Entries taken from a collection:
•••

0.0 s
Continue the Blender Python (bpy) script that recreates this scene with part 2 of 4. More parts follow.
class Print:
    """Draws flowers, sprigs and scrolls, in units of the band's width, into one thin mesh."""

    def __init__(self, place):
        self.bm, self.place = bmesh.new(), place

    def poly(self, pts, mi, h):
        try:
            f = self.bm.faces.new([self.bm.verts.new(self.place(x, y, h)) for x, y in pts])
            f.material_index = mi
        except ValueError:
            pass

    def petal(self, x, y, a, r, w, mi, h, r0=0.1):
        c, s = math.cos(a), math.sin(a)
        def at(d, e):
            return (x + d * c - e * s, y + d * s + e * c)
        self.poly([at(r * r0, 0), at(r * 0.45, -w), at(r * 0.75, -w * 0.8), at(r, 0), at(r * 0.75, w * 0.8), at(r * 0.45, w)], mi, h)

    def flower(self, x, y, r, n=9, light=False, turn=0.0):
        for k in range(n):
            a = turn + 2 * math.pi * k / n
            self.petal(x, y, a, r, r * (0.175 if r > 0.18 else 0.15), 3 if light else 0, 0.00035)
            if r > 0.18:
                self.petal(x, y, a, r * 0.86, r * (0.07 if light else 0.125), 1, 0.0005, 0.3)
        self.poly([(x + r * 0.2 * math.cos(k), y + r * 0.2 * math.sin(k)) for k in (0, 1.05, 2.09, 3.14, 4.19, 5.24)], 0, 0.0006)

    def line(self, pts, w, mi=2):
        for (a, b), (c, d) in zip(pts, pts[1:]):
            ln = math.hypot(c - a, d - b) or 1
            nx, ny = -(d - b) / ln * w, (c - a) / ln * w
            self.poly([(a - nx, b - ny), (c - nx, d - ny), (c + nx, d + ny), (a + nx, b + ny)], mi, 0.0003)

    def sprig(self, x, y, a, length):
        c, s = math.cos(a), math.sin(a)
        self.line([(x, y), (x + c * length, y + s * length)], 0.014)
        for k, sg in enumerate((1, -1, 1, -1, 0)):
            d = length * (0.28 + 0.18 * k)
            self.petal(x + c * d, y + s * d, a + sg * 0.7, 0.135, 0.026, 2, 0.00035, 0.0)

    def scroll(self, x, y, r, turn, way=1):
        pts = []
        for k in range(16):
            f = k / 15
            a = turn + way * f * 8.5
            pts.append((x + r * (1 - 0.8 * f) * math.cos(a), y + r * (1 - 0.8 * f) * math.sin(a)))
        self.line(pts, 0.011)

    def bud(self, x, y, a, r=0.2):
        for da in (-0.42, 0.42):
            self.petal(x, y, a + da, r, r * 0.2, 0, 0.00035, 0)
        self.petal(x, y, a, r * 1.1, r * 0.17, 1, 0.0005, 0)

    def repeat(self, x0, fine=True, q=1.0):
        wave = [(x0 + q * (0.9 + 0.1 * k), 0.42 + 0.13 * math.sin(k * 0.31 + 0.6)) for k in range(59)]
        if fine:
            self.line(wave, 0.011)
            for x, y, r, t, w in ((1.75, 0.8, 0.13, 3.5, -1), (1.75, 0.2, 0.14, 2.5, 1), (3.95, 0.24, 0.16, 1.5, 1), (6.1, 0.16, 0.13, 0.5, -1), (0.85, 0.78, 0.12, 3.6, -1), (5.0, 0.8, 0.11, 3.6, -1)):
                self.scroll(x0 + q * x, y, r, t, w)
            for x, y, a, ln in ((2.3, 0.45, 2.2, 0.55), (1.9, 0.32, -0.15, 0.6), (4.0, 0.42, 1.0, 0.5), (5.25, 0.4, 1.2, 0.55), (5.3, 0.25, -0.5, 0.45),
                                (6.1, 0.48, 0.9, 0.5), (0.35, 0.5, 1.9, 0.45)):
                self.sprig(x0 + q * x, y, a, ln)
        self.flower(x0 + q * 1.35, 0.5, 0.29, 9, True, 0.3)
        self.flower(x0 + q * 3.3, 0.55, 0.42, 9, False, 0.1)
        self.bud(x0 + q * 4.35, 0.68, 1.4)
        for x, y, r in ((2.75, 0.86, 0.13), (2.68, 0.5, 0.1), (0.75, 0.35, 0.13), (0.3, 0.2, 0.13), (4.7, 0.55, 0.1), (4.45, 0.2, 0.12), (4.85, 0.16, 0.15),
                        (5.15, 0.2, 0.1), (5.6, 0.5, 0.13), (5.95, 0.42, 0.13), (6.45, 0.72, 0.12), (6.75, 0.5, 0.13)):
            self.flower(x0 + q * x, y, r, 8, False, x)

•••

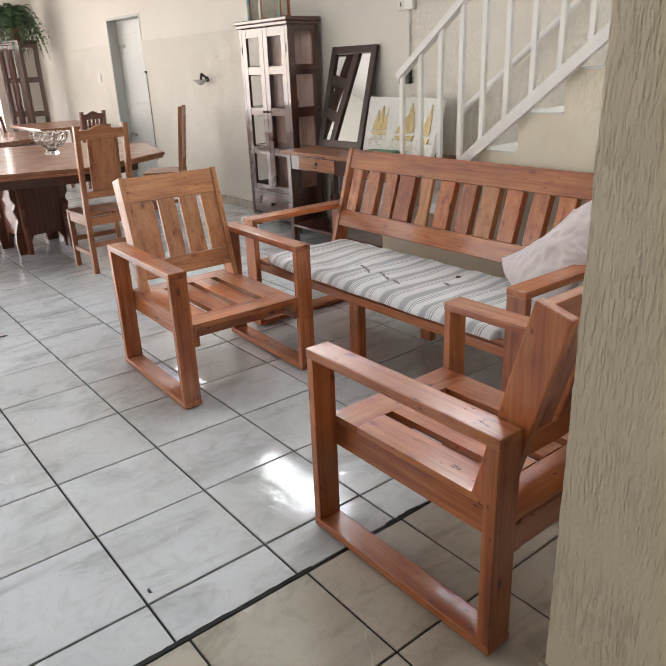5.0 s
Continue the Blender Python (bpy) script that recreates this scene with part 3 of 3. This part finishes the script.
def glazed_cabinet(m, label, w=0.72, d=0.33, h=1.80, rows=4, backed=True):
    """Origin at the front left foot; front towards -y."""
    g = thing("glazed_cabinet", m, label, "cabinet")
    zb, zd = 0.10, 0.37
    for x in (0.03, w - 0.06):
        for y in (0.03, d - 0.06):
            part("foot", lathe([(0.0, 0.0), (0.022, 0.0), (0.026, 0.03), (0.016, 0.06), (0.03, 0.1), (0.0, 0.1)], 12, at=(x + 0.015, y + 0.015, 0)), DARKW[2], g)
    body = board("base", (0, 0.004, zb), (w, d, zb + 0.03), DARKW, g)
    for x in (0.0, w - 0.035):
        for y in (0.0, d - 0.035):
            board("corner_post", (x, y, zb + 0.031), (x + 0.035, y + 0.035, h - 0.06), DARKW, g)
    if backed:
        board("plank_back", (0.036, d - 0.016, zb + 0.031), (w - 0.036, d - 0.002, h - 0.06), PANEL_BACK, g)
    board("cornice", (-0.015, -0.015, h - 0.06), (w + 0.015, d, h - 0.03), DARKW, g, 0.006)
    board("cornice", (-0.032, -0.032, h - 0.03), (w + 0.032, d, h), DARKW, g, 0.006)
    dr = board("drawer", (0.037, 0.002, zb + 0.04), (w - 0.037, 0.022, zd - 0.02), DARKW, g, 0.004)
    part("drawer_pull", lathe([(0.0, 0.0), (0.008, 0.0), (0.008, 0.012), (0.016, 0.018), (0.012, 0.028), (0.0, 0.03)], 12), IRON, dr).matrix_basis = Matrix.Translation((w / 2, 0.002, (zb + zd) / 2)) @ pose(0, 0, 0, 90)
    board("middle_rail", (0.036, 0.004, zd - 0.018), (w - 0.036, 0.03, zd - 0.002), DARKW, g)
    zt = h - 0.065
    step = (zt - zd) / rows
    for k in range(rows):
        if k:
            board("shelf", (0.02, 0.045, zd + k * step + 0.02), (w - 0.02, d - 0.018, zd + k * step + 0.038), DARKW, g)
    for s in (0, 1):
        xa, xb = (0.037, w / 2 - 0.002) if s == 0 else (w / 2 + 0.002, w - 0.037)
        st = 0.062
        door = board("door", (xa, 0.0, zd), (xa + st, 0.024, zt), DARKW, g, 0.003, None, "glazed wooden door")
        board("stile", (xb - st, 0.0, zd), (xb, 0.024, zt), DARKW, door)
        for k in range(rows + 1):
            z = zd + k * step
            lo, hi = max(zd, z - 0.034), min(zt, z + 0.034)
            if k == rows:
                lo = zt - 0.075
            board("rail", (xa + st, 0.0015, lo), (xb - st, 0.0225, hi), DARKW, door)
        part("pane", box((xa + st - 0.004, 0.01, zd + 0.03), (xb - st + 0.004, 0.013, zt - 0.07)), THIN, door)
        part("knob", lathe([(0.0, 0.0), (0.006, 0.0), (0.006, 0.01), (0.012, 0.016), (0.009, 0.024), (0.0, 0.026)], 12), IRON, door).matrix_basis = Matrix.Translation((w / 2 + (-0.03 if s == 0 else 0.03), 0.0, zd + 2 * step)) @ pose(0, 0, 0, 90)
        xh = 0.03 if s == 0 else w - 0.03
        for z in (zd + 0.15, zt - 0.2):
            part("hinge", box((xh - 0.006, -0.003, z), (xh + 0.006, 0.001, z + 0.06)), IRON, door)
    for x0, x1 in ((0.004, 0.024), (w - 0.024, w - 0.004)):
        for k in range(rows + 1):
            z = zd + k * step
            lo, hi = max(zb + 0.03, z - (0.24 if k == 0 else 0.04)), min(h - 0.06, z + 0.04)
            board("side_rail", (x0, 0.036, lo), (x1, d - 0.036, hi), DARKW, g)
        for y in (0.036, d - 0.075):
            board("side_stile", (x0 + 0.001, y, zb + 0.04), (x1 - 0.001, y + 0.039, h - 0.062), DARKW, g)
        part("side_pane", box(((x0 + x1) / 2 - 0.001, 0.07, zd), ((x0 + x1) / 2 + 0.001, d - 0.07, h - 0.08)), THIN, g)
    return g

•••

WHAT YOU NEED TO DO:
Start at the line with "More parts follow.", stop at the line with "self.bm, self.place = bmesh.new(), place", and return every line in that stretch exactly, those two included.

RESULT FOR THIS EXERCISE:
Continue the Blender Python (bpy) script that recreates this scene with part 2 of 4. More parts follow.
class Print:
    """Draws flowers, sprigs and scrolls, in units of the band's width, into one thin mesh."""

    def __init__(self, place):
        self.bm, self.place = bmesh.new(), place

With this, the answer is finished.